Internally, Oracle Park (formerly AT&T Park) in San Francisco and Levi’s Stadium in Santa Clara have been the subject of conversations in recent months, as the Raiders reviewed the feasibility of those and other local options. The San Francisco Giants, who play at Oracle Park, confirmed in December that early discussions between the sides had begun.
Predictably, the notion promptly turned political.
Multiple San Francisco elected officials disparaged the possibility, conveying in multiple reports that such an arrangement would be considered a betrayal to Oakland.
Politics innately would accompany any Bay Area extension.
Until the Raiders do so formally, a return to Oakland in 2019 cannot be ruled out.
The team and its fans approached a Christmas Eve win there over the Denver Broncos as if it was the franchise’s final game in Oakland. On the night before, coach Jon Gruden showed players a video during a team meeting to reflect on the history at the Coliseum.
After the game, fans danced on dugouts. Some rushed the field. Quarterback Derek Carr jogged the field’s perimeter, high-fiving and thanking fans.
It felt like the end.
So, too, did it in San Diego when the Chargers played their final home game of the 2015 season. They returned to the city the next year before moving to Los Angeles in 2017.
A number of factors can be cited as to why San Diego makes a highly unlikely, if not a nonstarter, option for the Raiders in 2019. Chief among them is that moving a third team into Southern California, even for a year, would undercut the fan following that the Rams and especially Chargers are working to cultivate in Los Angeles.
The Chargers are engaged in what could be a decadeslong process to build an acceptable fan base.
Another franchise moving into their former home of 56 years wouldn’t stand to facilitate that. There also is the apparent lack of communication between the club and San Diego, which a city official indicated in an email Tuesday.

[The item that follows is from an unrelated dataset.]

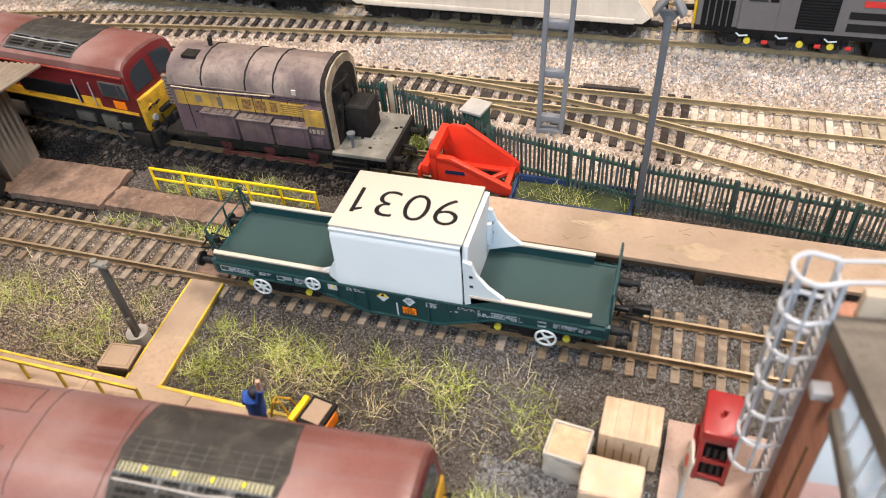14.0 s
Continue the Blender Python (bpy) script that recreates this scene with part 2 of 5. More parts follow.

“Our office has not been in communication with the Raiders,” said Craig Gustafson, senior director of communications for Mayor Kevin Faulconer.
Intrigue exists for many in San Diego that the NFL theoretically could return there this year.
Such a return, however, is dubious for however long the Chargers are based in Los Angeles.
Coach Jon Gruden was less than giddy last year about traveling to London for an Oct. 14 game against the Seattle Seahawks, describing himself as “concerned” about the 11-hour flight that involves an eight-hour time difference.
“I hope I can make it, honestly,” Gruden said. “I’m not great. I get claustrophobic. … I am hoping I don’t get vertigo. I’m not a great traveler. I’ll be honest with you: I hate it.”
So this wouldn’t go over well.
Speculation that the Raiders could become the NFL’s trial balloon for a team in London arose from a December report via Fox Sports analyst Jay Glazer. He mentioned the option as something other league owners mentioned to the Raiders, who discussed it.
Beyond that, there isn’t much here.
Significant work and investment would be required for the Raiders to call London a temporary home. Of the cities often floated, none would be more disruptive to their organization than this. Day-to-day operations would be complicated, such as visits or workouts for free agents.
The list of drawbacks goes on.
A podcast host at the Daily Caller, a British tabloid, stoked the Glazer report with a Dec. 29 article that attributed no sources, by name or otherwise, when saying “Tottenham are in talks with the Oakland Raiders.”
On Jan. 5, a spokesman at the Tottenham Hotspur Football Club said in an email it’s the club’s policy not to “comment on speculation.” David Tossell, head of public affairs for NFL Europe, offered a similar response.
“While the speculation is an endorsement of our fan growth and stadium strategy in the UK,” Tossell said in a recent email, “we are not commenting on those reports.”
Months ago, Sam Boyd Stadium was ruled out as an acceptable 2019 venue. Early this month, a spokesman from the UNR athletic department said that no contact existed between the department and the Raiders as of late check, which was shortly before Christmas.
The spokesman added that he would call back if, upon checking with the appropriate people, that changed.
No call came.
So, it seems, Nevada won’t factor into this equation as a wild card. Perhaps another, less discussed region might.
To partake in the required guessing game here would be a futile activity, given the multitude of options. Sandra Bullock in “Bird Box” would serve as much use as guide. A Raiders official did not respond to a request for comment, as the organization understandably keeps a close quarters when navigating this process.
The club is weighing all options.
Because of Farhang, that includes Tucson.
Farhang recently pitched to Badain the concept of Arizona Stadium, located on the University of Arizona campus. This conversation occurred after the idea was approved by high-ranking school officials and the Arizona Cardinals’ ownership, Farhang said.
A meeting has been requested with the Raiders.
“Hopefully, they’ll connect with myself or (school president Robert) Robbins, and we can schedule something,” Farhang said. “Any time, any place, we’ll be there.”